=== The input ===
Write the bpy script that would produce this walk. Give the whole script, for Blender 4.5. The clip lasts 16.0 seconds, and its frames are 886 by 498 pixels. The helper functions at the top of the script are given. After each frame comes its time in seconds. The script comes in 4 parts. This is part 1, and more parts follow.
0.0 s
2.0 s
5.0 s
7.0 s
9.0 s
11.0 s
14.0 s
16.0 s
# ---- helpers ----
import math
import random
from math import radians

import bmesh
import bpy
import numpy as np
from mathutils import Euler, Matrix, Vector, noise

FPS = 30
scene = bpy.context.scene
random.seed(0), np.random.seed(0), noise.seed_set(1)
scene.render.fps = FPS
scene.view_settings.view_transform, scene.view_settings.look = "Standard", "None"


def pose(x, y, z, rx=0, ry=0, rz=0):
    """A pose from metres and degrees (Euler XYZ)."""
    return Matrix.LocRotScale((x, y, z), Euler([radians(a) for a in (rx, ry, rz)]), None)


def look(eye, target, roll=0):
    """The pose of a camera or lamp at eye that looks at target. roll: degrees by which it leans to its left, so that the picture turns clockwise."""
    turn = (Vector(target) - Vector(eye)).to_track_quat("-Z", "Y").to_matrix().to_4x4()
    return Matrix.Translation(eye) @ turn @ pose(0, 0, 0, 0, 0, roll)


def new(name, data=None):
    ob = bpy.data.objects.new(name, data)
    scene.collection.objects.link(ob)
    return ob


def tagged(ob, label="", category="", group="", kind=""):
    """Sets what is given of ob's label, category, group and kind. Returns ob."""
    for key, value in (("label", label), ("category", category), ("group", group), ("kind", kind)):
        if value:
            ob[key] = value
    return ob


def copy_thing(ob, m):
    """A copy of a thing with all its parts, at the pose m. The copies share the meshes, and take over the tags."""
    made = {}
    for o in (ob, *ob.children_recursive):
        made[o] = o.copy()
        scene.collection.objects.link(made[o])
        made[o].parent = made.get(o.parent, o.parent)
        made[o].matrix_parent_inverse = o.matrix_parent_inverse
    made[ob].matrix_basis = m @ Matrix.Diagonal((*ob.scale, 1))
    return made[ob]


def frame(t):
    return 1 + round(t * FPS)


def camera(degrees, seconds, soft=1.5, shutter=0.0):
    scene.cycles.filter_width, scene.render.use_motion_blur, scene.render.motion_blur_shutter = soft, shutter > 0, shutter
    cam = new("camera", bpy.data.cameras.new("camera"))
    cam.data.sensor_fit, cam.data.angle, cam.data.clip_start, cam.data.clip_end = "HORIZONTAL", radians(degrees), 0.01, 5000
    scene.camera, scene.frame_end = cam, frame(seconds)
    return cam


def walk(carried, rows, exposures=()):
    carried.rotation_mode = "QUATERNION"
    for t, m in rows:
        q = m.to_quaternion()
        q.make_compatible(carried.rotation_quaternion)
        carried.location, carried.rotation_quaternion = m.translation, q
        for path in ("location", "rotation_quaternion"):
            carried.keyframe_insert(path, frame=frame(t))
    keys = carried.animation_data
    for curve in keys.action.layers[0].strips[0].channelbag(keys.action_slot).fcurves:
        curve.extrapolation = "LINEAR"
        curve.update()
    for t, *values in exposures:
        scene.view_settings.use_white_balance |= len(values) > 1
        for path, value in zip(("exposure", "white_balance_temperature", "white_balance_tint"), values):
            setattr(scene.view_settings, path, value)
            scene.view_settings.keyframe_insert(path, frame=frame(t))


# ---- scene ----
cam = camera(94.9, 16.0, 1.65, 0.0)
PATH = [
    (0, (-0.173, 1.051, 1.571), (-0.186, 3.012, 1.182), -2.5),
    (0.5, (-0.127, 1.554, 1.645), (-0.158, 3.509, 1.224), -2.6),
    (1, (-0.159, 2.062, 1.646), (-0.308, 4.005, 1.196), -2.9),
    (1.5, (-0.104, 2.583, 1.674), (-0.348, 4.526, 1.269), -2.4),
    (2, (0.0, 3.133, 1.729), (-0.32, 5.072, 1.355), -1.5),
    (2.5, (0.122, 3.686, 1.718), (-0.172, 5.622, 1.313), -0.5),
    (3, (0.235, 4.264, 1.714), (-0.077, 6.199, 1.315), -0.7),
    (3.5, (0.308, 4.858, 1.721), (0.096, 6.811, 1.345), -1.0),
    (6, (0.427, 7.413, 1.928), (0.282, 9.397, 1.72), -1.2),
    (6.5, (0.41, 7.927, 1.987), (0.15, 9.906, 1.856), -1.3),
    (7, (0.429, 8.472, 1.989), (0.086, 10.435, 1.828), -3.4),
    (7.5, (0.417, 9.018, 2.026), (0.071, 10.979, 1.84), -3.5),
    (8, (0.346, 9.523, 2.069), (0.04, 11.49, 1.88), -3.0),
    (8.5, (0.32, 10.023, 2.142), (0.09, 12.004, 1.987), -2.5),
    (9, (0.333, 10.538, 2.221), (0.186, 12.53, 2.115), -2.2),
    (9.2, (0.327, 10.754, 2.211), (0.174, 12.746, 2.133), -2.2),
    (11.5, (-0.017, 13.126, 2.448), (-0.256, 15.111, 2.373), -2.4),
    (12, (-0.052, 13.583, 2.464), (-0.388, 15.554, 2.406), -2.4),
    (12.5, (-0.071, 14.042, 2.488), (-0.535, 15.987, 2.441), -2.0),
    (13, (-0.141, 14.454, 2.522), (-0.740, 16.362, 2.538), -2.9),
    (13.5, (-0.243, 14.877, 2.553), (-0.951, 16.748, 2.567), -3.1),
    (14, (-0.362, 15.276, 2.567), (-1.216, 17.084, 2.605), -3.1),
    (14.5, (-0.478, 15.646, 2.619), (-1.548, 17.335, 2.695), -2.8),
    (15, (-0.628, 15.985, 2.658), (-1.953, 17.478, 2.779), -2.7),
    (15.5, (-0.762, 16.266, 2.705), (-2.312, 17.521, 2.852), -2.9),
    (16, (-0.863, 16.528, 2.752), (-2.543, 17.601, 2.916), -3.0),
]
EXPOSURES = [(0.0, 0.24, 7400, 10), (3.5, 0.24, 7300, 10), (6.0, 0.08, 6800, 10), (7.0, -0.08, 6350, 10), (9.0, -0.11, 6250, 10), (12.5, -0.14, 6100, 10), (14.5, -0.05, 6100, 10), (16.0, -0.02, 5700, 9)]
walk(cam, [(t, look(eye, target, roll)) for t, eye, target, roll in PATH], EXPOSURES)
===
=== The input ===
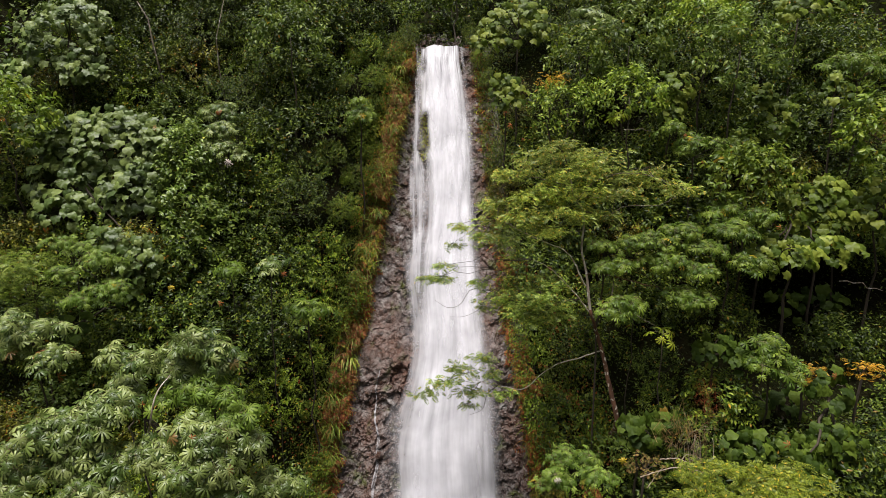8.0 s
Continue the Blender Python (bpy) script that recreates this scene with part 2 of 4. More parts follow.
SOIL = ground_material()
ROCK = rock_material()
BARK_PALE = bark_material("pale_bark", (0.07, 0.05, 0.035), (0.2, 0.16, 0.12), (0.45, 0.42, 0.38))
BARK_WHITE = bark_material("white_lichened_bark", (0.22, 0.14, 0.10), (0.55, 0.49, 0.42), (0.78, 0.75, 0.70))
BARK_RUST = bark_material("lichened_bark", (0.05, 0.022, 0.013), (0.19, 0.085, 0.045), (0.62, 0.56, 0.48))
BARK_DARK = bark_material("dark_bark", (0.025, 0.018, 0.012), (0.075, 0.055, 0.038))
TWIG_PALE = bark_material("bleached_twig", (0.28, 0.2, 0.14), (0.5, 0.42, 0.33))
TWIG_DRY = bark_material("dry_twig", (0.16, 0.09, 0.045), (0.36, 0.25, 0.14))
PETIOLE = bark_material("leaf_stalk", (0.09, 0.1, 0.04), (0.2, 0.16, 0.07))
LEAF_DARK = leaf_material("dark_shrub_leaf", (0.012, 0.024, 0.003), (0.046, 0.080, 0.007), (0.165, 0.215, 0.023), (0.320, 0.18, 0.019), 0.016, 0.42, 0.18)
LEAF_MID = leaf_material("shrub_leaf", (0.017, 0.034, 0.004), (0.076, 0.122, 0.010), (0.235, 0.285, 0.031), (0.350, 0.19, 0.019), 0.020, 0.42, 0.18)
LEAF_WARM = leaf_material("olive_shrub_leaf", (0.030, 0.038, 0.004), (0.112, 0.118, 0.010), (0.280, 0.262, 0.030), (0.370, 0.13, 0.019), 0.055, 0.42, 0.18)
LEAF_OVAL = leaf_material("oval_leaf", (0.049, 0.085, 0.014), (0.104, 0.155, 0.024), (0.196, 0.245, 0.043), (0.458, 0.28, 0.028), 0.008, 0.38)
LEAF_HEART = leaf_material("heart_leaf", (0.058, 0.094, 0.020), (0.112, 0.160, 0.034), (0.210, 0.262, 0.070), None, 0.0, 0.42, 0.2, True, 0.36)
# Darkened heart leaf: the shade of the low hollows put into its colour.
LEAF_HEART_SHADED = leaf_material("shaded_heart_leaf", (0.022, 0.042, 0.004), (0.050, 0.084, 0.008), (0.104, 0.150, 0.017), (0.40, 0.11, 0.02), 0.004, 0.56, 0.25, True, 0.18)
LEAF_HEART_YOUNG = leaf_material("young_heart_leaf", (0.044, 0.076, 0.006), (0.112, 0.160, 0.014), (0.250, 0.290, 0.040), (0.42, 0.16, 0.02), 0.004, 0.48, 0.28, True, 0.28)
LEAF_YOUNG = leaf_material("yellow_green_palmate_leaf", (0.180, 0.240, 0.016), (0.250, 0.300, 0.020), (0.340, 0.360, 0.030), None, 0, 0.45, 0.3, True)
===
* [Exercise aim]
Return each line with "Vector".

* [Solution for this exercise]
from mathutils import Euler, Matrix, Vector, noise
    turn = (Vector(target) - Vector(eye)).to_track_quat("-Z", "Y").to_matrix().to_4x4()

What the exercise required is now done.